A data engineer is generating an AWS Step Functions workflow from a dependency table containing up to 10,000 tasks, each with at most 30 downstream dependencies. The engineer must store the directed acyclic graph in memory inside a 512 MB Lambda function and run a topological sort in O(V+E) time. Which in-memory representation best meets these requirements?

  • A 10,000 × 10,000 boolean adjacency matrix stored in memory.

  • An adjacency list implemented as a dictionary that maps each task ID to a list of its dependent task IDs.

  • A nested dictionary that maps each source task ID to a dictionary of destination IDs set to true.

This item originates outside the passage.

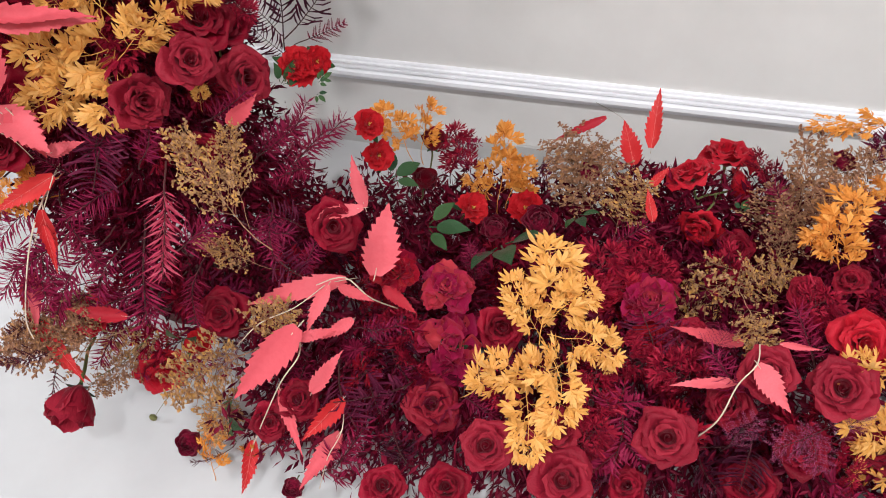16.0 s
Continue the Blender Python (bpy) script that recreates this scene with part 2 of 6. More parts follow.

  • A single list containing one JSON object for every edge, scanned each time the graph is traversed.

Question 20 of 20

A data engineer must catalog tables from an Amazon RDS for MySQL database that sits in a private subnet with no NAT or internet gateway. The engineer is creating a new AWS Glue crawler to read the schema. Which configuration will allow the crawler to reach the database without exposing it publicly or adding extra network infrastructure?

  • Do not create any connection; selecting Amazon RDS as the data store is sufficient because Glue can connect to all regional RDS endpoints by default.

  • Create a JDBC connection with the default Glue security group; the crawler will automatically route through the account's NAT gateway.

  • Create a network connection that uses a public subnet with an internet gateway so the crawler can reach the database over its public endpoint.

  • Create a JDBC AWS Glue connection that specifies the RDS endpoint, references credentials in AWS Secrets Manager, and selects the same VPC, private subnet, and a security group allowing port 3306.